Los dibujos, el grabado y el montaje textual, evidente también en la obra plástica de Lalo, expresan fenómenos similares. Los poemas, las crónicas y reflexiones interpretan poéticamente lo implícito en los grabados. Su formato, similar a lo captado mediante la fotografía, destaca la plástica presente en la letra, el dibujo que toda letra es. Por ser representación fonética resulta lo audible de la ciudad, su voz, el código lingüístico que se comparte con el lector. Cuando se vincula al color y al grabado, lo escrito se acerca a la tradición del letrismo visto en la obra de Homar, Tufiño y Martorell. Expresa complejidad semántica: como el grabado y la letra son afines es común que el dibujo simule la letra, en tanto la letra representa un dibujo. En varios grabados ––las páginas 050,051, 049, 034 y 035–– se crea la impresión de un alfabeto o código, pero como no se puede descodificar por medio lingüístico, asume las propiedades inherentes al jeroglífico, como si en el texto, el cuerpo y por extensión la ciudad existieran marcas o tatuajes aún cubiertos por los velos del misterio.
Los pies de San Juan reproduce lo imperceptible, destaca la cualidad o efecto para insinuar, desde la impresión material de los objetos, los colores, las letras y grabados, el espacio donde coincide simultáneamente, según la tradición borgiana, todos los puntos del universo.
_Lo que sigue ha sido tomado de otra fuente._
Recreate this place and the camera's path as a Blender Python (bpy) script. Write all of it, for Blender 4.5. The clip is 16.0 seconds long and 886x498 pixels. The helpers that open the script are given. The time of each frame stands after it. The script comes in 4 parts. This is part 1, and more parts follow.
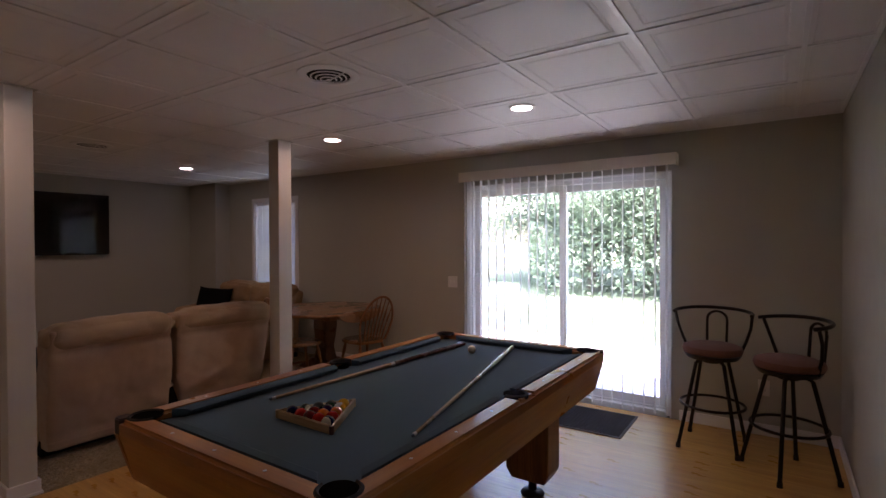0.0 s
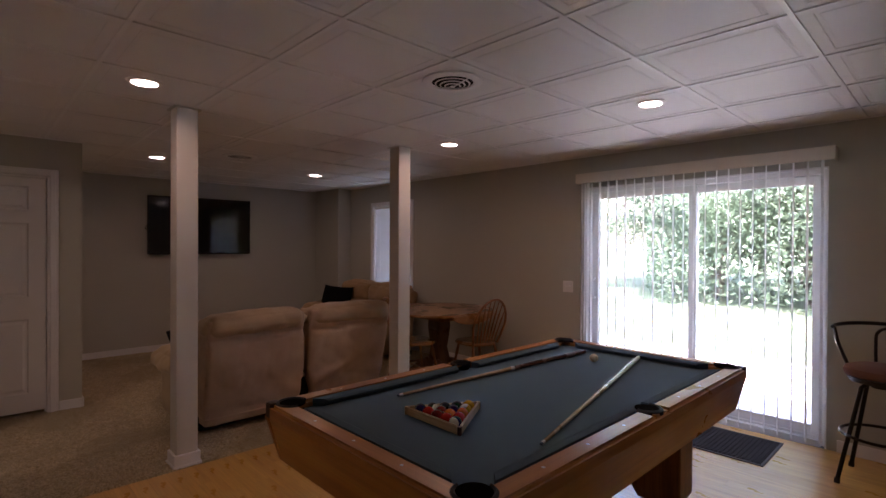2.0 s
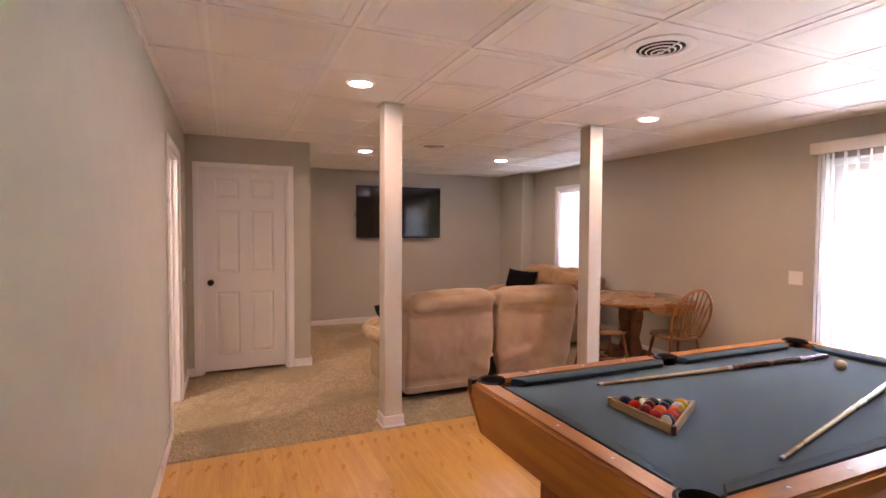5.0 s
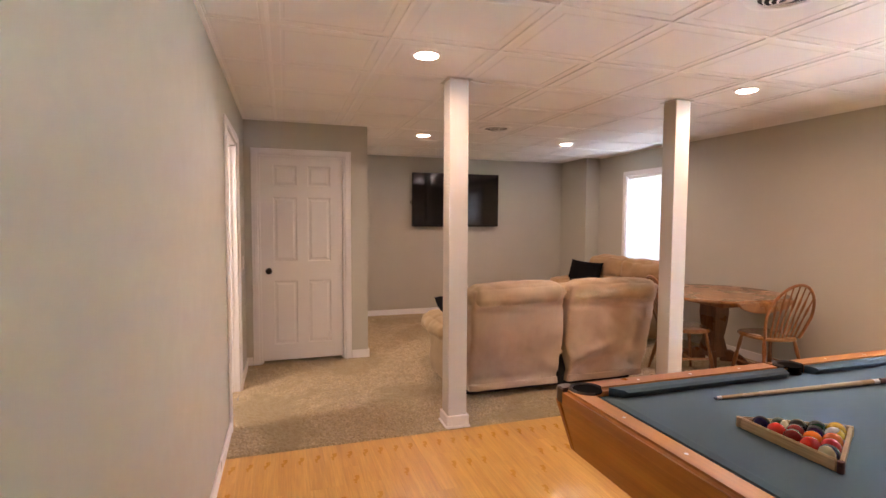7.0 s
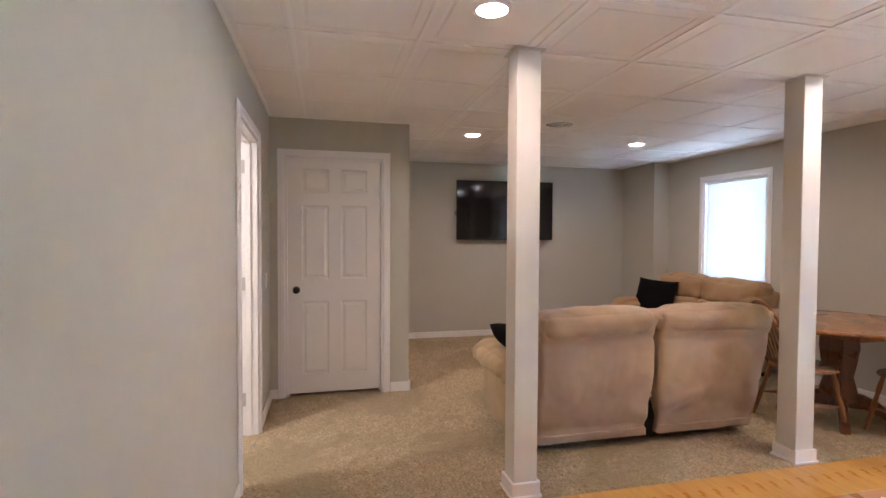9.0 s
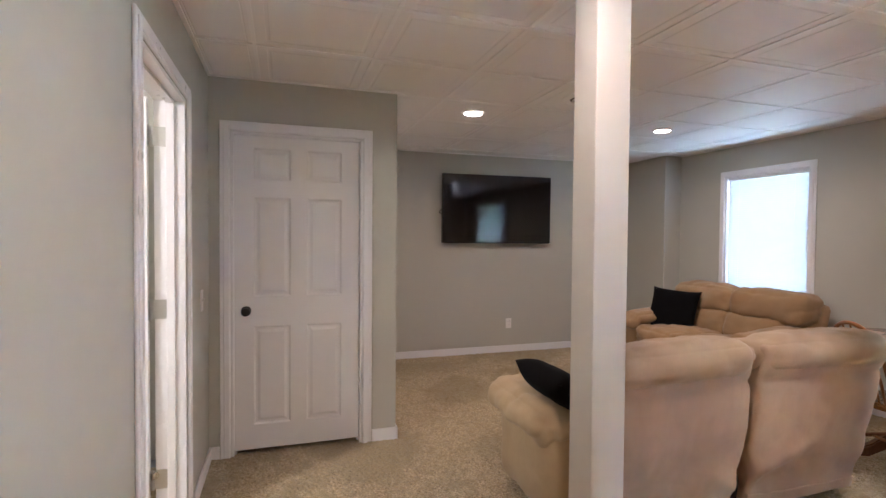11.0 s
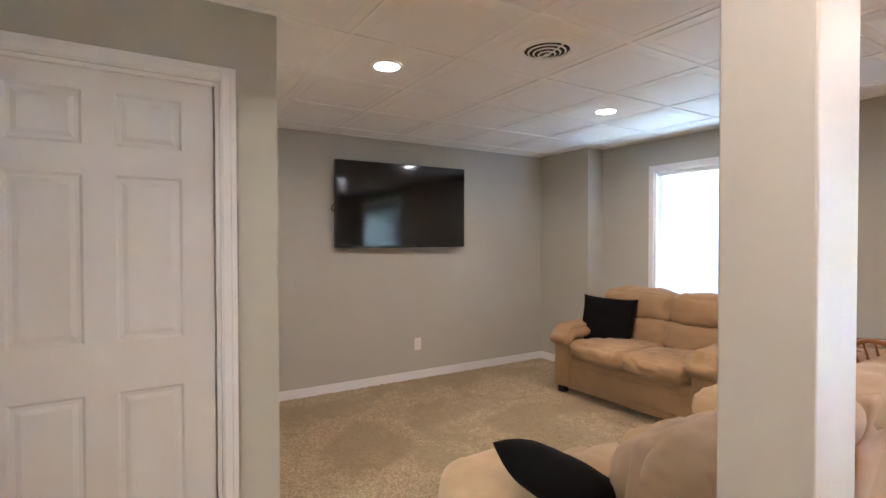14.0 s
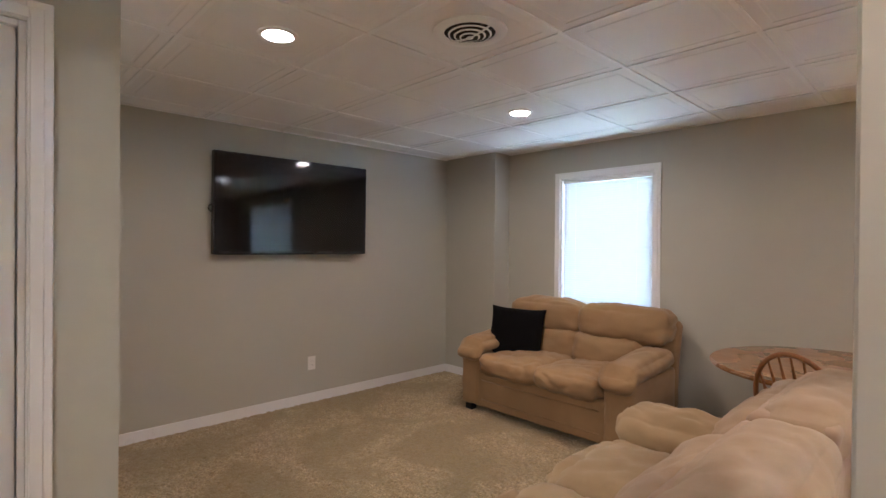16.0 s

Resulta eco de las excavaciones hechas en Pompeya, ciudad suspendida en tiempo y espacio, pieza arqueológica petrificada en actitud gestual, la gente, la rutina, los objetos. De ahí que el libro, como cuerpo y reflejo de la ciudad, se transforme en espacio donde el fotógrafo, dice Lalo, asume la labor de un arqueólogo. La vida citadina, convertida en piedra, se asemeja a un fósil que letra, foto, poesía, dibujo y color intentan descifrar, no como mero orden urbano, sino como jeroglíficos, cuyos códigos, aunque indescifrables, manifiestan el misterio esencial del arte. No es gratuito comparar la composición de las fotos del niño de la página 100, la del cementerio de San Juan (071) con el grabado dactilar de los sanjuaneros (012): el montaje crea la impresión de que son los nichos de un cementerio, sobre todo el del Viejo San Juan, metáfora de la ciudad amurallada.
La ciudad como texto, el texto como ciudad y cuerpo se acerca a los ritos funerarios, según lo expresa Régis Debray. Se transforma en tumba similar a la faraónica, deseosa por preservar el cuerpo para la eternidad, a su vez, esencialmente letra, jeroglíficos, al inicio no comprendidos, pero grabados, evidencia de existencia: el texto-ciudad que un futuro arqueólogo-lector decidirá recorrer para rescatar de sus páginas, calles, marcas, letras o dibujos el soplo de vida que una vez tuvo, tiene y tendrá. Los pies de San Juan, como reflejo del cuerpo vivo de la ciudad, enseña a caminar y a ver de otra manera, a la vez que estamos en contacto con la historia del país, con esas marcas de los “que fueron y son”, pero que reviven y nos hacen revivir cada vez que aprendemos a descifrar sus escondidos legados.